─── SOURCE MATERIAL ───
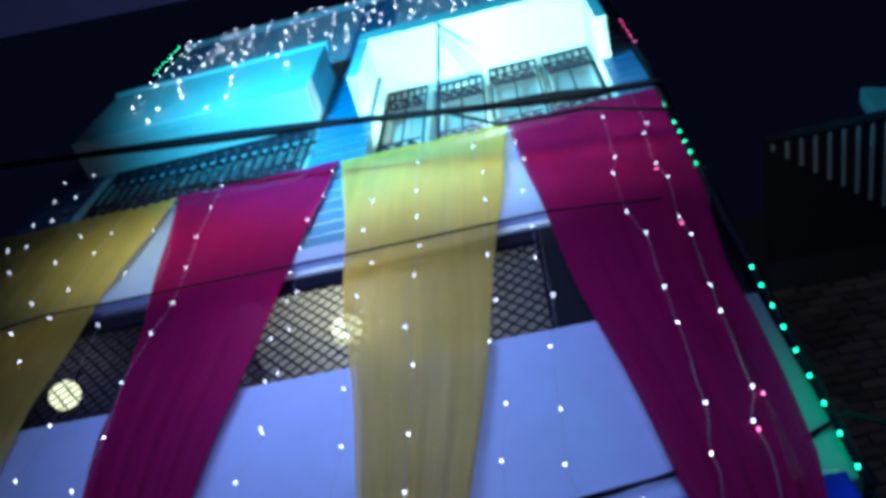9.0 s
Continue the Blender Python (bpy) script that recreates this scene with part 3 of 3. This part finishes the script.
part("foot", boxes((-0.46, -0.38, -0.24, -0.16, 7.722, 7.75)), STEEL, pole)
for k in range(4):
    part("guy_wire", tube(bmesh.new(), [(-0.33, -0.63 - 0.008 * k, 9.72 - 0.10 * k), (0.02 - 0.03 * k, -0.30, 9.30 - 0.09 * k)], 0.004, 5), STEEL, pole)

# ---- hanging cloths ----


def curtain(label, rows, folds, depth, seed, mat, group="facade cloths"):
    c = thing("hanging_cloth", label, "cloth", ((rows[0][1] + rows[0][2]) / 2, rows[0][3], rows[0][0]), group)
    part("cloth", hanging(rows, folds, depth, seed), mat, c, smooth=True)
    l, r, y = rows[0][1:4]
    part("hem", tube(bmesh.new(), [(l + (r - l) * k / 24, y + 0.012, rows[0][0] - 0.01 + 0.012 * math.sin(k * 0.9)) for k in range(25)], 0.016, 6), mat, c, smooth=True)
    return c


curtain("maroon cloth hung from the upper window wall, gathered below", [(7.80, -2.74, -1.27, -0.30), (5.80, -2.34, -1.42, -0.31), (4.75, -2.22, -1.50, -0.31), (3.47, -1.90, -1.51, -0.31), (2.92, -1.70, -1.45, -0.30), (2.58, -1.57, -1.42, -0.22), (2.30, -1.52, -1.46, -0.12)], 5, 0.036, 3, MAROON)
curtain("yellow cloth hung from the upper window wall, narrowing to a tip", [(7.78, -1.24, 0.19, -0.30), (6.00, -0.99, 0.02, -0.31), (5.49, -0.925, -0.02, -0.31), (4.15, -0.71, -0.17, -0.31), (3.82, -0.65, -0.20, -0.31), (3.37, -0.53, -0.25, -0.30), (3.02, -0.41, -0.29, -0.18), (2.90, -0.385, -0.355, -0.06)], 5, 0.042, 5, YELLOW)
curtain("maroon cloth hung from the upper wall, tied at a knot", [(7.80, 0.19, 1.42, -0.30), (6.75, 0.275, 1.40, -0.31), (5.24, 0.455, 1.24, -0.31), (3.92, 0.640, 1.18, -0.31), (3.40, 0.735, 1.085, -0.31), (3.12, 0.785, 1.045, -0.30), (2.66, 0.86, 0.98, -0.20), (2.36, 0.915, 0.965, -0.13)], 5, 0.040, 7, MAROON)
curtain("yellow cloth hung from the upper window wall, swept aside", [(7.78, -4.55, -2.74, -0.30), (6.44, -4.40, -2.84, -0.31), (5.21, -4.00, -2.84, -0.31), (4.40, -3.50, -2.72, -0.31), (3.60, -2.95, -2.40, -0.31), (3.00, -2.45, -2.05, -0.20)], 5, 0.05, 11, YELLOW)
knot = thing("cloth_knot", "dark maroon knot at the end of the hanging cloth", "knot", (0.93, -0.13, 2.2))
bm = ball(0.032, 8, 12, 1.5)
for v in bm.verts:
    v.co += 0.012 * noise.noise_vector(v.co * 30)
bmesh.ops.translate(bm, vec=(0.942, -0.13, 2.315), verts=bm.verts)
part("knot", bm, RED, knot, smooth=True)
part("tail", hanging([(2.295, 0.915, 0.965, -0.13), (2.215, 0.912, 0.972, -0.12)], 3, 0.05, 2, 6, 16), RED, knot, smooth=True)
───
EXERCISE OBJECTIVE: Return the listing above unchanged, apart from dropping its pictures.

OUTPUT BELOW:
9.0 s
Continue the Blender Python (bpy) script that recreates this scene with part 3 of 3. This part finishes the script.
part("foot", boxes((-0.46, -0.38, -0.24, -0.16, 7.722, 7.75)), STEEL, pole)
for k in range(4):
    part("guy_wire", tube(bmesh.new(), [(-0.33, -0.63 - 0.008 * k, 9.72 - 0.10 * k), (0.02 - 0.03 * k, -0.30, 9.30 - 0.09 * k)], 0.004, 5), STEEL, pole)

# ---- hanging cloths ----


def curtain(label, rows, folds, depth, seed, mat, group="facade cloths"):
    c = thing("hanging_cloth", label, "cloth", ((rows[0][1] + rows[0][2]) / 2, rows[0][3], rows[0][0]), group)
    part("cloth", hanging(rows, folds, depth, seed), mat, c, smooth=True)
    l, r, y = rows[0][1:4]
    part("hem", tube(bmesh.new(), [(l + (r - l) * k / 24, y + 0.012, rows[0][0] - 0.01 + 0.012 * math.sin(k * 0.9)) for k in range(25)], 0.016, 6), mat, c, smooth=True)
    return c


curtain("maroon cloth hung from the upper window wall, gathered below", [(7.80, -2.74, -1.27, -0.30), (5.80, -2.34, -1.42, -0.31), (4.75, -2.22, -1.50, -0.31), (3.47, -1.90, -1.51, -0.31), (2.92, -1.70, -1.45, -0.30), (2.58, -1.57, -1.42, -0.22), (2.30, -1.52, -1.46, -0.12)], 5, 0.036, 3, MAROON)
curtain("yellow cloth hung from the upper window wall, narrowing to a tip", [(7.78, -1.24, 0.19, -0.30), (6.00, -0.99, 0.02, -0.31), (5.49, -0.925, -0.02, -0.31), (4.15, -0.71, -0.17, -0.31), (3.82, -0.65, -0.20, -0.31), (3.37, -0.53, -0.25, -0.30), (3.02, -0.41, -0.29, -0.18), (2.90, -0.385, -0.355, -0.06)], 5, 0.042, 5, YELLOW)
curtain("maroon cloth hung from the upper wall, tied at a knot", [(7.80, 0.19, 1.42, -0.30), (6.75, 0.275, 1.40, -0.31), (5.24, 0.455, 1.24, -0.31), (3.92, 0.640, 1.18, -0.31), (3.40, 0.735, 1.085, -0.31), (3.12, 0.785, 1.045, -0.30), (2.66, 0.86, 0.98, -0.20), (2.36, 0.915, 0.965, -0.13)], 5, 0.040, 7, MAROON)
curtain("yellow cloth hung from the upper window wall, swept aside", [(7.78, -4.55, -2.74, -0.30), (6.44, -4.40, -2.84, -0.31), (5.21, -4.00, -2.84, -0.31), (4.40, -3.50, -2.72, -0.31), (3.60, -2.95, -2.40, -0.31), (3.00, -2.45, -2.05, -0.20)], 5, 0.05, 11, YELLOW)
knot = thing("cloth_knot", "dark maroon knot at the end of the hanging cloth", "knot", (0.93, -0.13, 2.2))
bm = ball(0.032, 8, 12, 1.5)
for v in bm.verts:
    v.co += 0.012 * noise.noise_vector(v.co * 30)
bmesh.ops.translate(bm, vec=(0.942, -0.13, 2.315), verts=bm.verts)
part("knot", bm, RED, knot, smooth=True)
part("tail", hanging([(2.295, 0.915, 0.965, -0.13), (2.215, 0.912, 0.972, -0.12)], 3, 0.05, 2, 6, 16), RED, knot, smooth=True)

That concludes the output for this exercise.